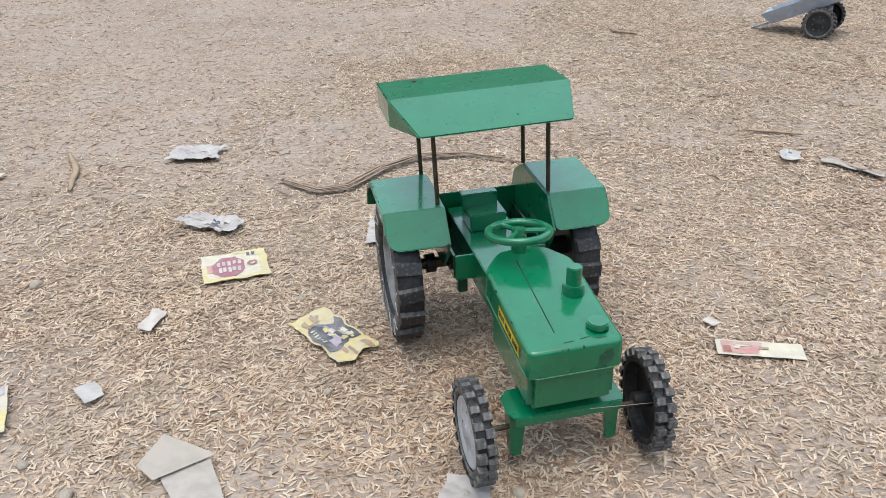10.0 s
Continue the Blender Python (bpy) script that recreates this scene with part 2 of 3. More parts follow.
def cover(x, y):
    """How thickly husks lie at a place, 0 to 1."""
    n = 0.47 + 0.8 * noise.noise(Vector((x * 2.6, y * 2.6, 1.3))) + 0.4 * noise.noise(Vector((x * 8, y * 8, 5.3)))
    n += 0.30 * math.exp(-(((x + 0.12) / 0.35) ** 2 + ((y - 0.42) / 0.3) ** 2))
    n += 0.22 * max(0.0, min(1.0, (x + 0.1) / 0.5))
    n -= 0.33 * max(0.0, min(1.0, (-0.24 - x) / 0.35))
    n -= 0.22 * math.exp(-(((x + 0.62) / 0.20) ** 2 + ((y - 0.18) / 0.20) ** 2))
    n -= 0.22 * math.exp(-(((x + 0.30) / 0.22) ** 2 + ((y - 0.12) / 0.14) ** 2))
    n -= 0.25 * math.exp(-(((x + 0.36) / 0.10) ** 2 + ((y - 0.45) / 0.08) ** 2))
    return max(0.19, min(1.0, n))


def build_husks(name, count, x0, x1, y0, y1, sides, seed, core=None, size=1.0, slim=1.0, material=None, label=""):
    """Loose husks, each a small tapered spindle, lying every way on the ground."""
    rng = np.random.default_rng(seed)
    grid = 60
    table = np.array([[cover(x0 + (x1 - x0) * (i + 0.5) / grid, y0 + (y1 - y0) * (j + 0.5) / grid) for i in range(grid)] for j in range(grid)])
    p = rng.random((count * (4 if core and sides == 3 else 2), 3))
    keep = p[:, 2] < table[(p[:, 1] * grid).astype(int), (p[:, 0] * grid).astype(int)]
    p = p[keep]
    x, y = x0 + (x1 - x0) * p[:, 0], y0 + (y1 - y0) * p[:, 1]
    if core is not None:
        far = np.sqrt(((x - core[0]) / core[2]) ** 2 + ((y - core[1]) / core[3]) ** 2)
        share = np.clip((1.35 - far) / 0.7, 0, 1)
        keep = rng.random(len(x)) < (share if sides == 3 else 1 - 0.9 * share)
        x, y = x[keep], y[keep]
    if core is not None and sides == 1:
        edge = np.minimum(np.minimum(x - x0, x1 - x), np.minimum((y - y0) * 1.5 + 0.15, y1 - y)) / 0.8
        keep = rng.random(len(x)) < np.clip(edge + 0.04, 0.04, 1)
        x, y = x[keep], y[keep]
    x, y = x[:count], y[:count]
    n = len(x)
    depth = table[np.clip(((y - y0) / (y1 - y0) * grid).astype(int), 0, grid - 1), np.clip(((x - x0) / (x1 - x0) * grid).astype(int), 0, grid - 1)]
    z = np.array([height(a, b) for a, b in zip(x, y)]) + 0.0003 + 0.0032 * rng.random(n) ** 2 * depth
    yaw, tilt = rng.random(n) * 2 * math.pi, rng.normal(0, 0.20, n)
    ln, w = (0.0070 + 0.0032 * rng.random(n)) * size, (0.00085 + 0.00042 * rng.random(n)) * size * slim
    d = np.stack([np.cos(yaw) * np.cos(tilt), np.sin(yaw) * np.cos(tilt), np.sin(tilt)], 1)
    s = np.stack([-np.sin(yaw), np.cos(yaw), np.zeros(n)], 1)
    u = np.cross(d, s)
    c = np.stack([x, y, z], 1)
    roll = rng.normal(0, 0.45, n)
    s = s * np.cos(roll)[:, None] + np.cross(d, s) * np.sin(roll)[:, None]
    u = np.cross(d, s)
    rows = [c - d * (ln / 2)[:, None], c + d * (ln / 2)[:, None]]
    if sides == 1:
        bend = (rng.random(n) - 0.5) * 0.3 * ln
        mid = c + d * bend[:, None]
        rows += [mid - s * w[:, None] * 1.15, mid + s * w[:, None] * 1.15, mid + u * (w * 1.1)[:, None]]
        tris = [(0, 4, 2), (0, 3, 4), (2, 4, 1), (4, 3, 1)]
    if sides == 3:
        for along, fat in ((-0.24, 1.0), (0.22, 0.9)):
            mid = c + d * (ln * along)[:, None]
            for k in (-1, 1):
                rows.append(mid + s * (w * fat * k)[:, None])
        for along in (-0.24, 0.22):
            rows.append(c + d * (ln * along)[:, None] + u * (w * 0.75)[:, None])
        tris = [(0, 6, 2), (0, 3, 6), (2, 6, 7), (2, 7, 4), (6, 3, 5), (6, 5, 7), (4, 7, 1), (7, 5, 1)]
    per = len(rows)
    co = np.stack(rows, 1).reshape(-1, 3).astype(np.float32)
    idx = (np.array(tris)[None] + (np.arange(n) * per)[:, None, None]).reshape(-1).astype(np.int32)
    nt = len(idx) // 3
    me = bpy.data.meshes.new(name)
    me.vertices.add(len(co))
    me.vertices.foreach_set("co", co.ravel())
    me.loops.add(len(idx))
    me.loops.foreach_set("vertex_index", idx)
    me.polygons.add(nt)
    me.polygons.foreach_set("loop_start", np.arange(0, nt * 3, 3, dtype=np.int32))
    me.polygons.foreach_set("use_smooth", np.zeros(nt, dtype=bool))
    me.update(calc_edges=True)
    me.materials.append(material or HUSK)
    return tagged(new(name, me), label or "loose straw-coloured rice husks scattered over the earth", name.replace("_", " "), kind="stuff")


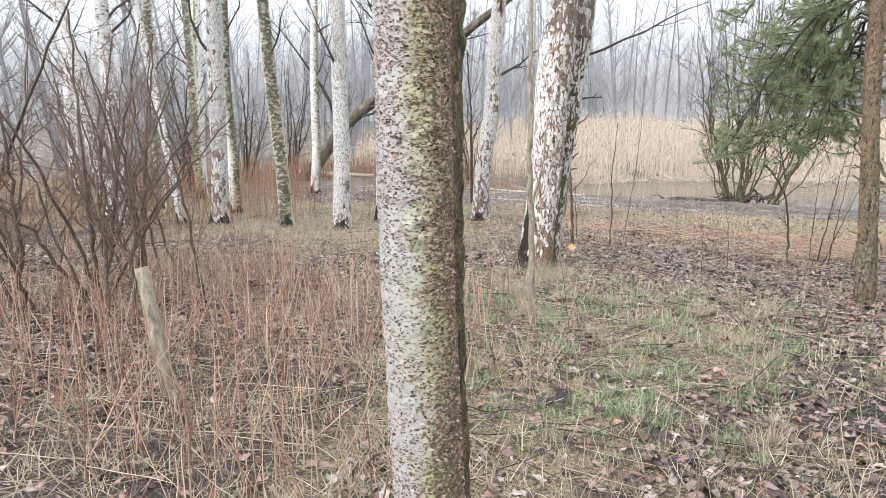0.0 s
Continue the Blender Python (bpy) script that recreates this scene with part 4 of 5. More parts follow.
def pine():
    base = (1.14, 7.10, gz(1.14, 7.10))
    tree = thing("pine_tree", base, "young pine with grey-brown bark, orange higher up, and drooping green boughs", "tree")
    rng = np.random.default_rng(50)
    path = local(base, (1.14, 7.10, -0.47), (1.08, 7.08, 0.48), (1.01, 7.07, 1.3), (0.95, 7.06, 2.05), (0.925, 7.06, 2.8), (0.89, 7.07, 4.5), (0.86, 7.1, 8.5))
    stem = line(*path, n=60)
    me = bark_trunk("trunk", path, (0.112, 0.088, 0.081, 0.077, 0.073, 0.068, 0.062, 0.054, 0.044, 0.035), 52, 56, 420, (0.03, 0.05), 0.012, 0.0, 0.0, 0.0, 0.006, ((2.4, 1.28, 0.03), (1.2, 0.75, 0.025), (2.0, 1.9, 0.03)))
    set_attr(me, "high", np.repeat(smooth(1.5, 2.7, line(*path, n=420)[:, 2]), 56))
    piece("trunk", me, M_PINE_SCALES, tree)
    for z, yaw, ln in ((1.28, 2.6, 0.22), (1.25, 0.5, 0.3), (1.3, 4.4, 0.2), (0.72, 2.9, 0.22), (1.9, 1.0, 0.25), (1.95, 3.6, 0.3), (2.3, 5.2, 0.3)):
        p = np.array([np.interp(z, stem[:, 2], stem[:, k]) for k in range(3)])
        stub = Tubes()
        stub.add(bent(rng, p, (np.cos(yaw), np.sin(yaw), 0.45), ln, 4, 0.1), np.linspace(0.016, 0.007, 5), 6)
        piece("stub", stub.mesh("stub"), M_PINE, tree, "short broken branch stub")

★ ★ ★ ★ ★

Copy each line that holds the word "scene".

Final answer -
Continue the Blender Python (bpy) script that recreates this scene with part 2 of 3. More parts follow.
Continue the Blender Python (bpy) script that recreates this scene with part 4 of 5. More parts follow.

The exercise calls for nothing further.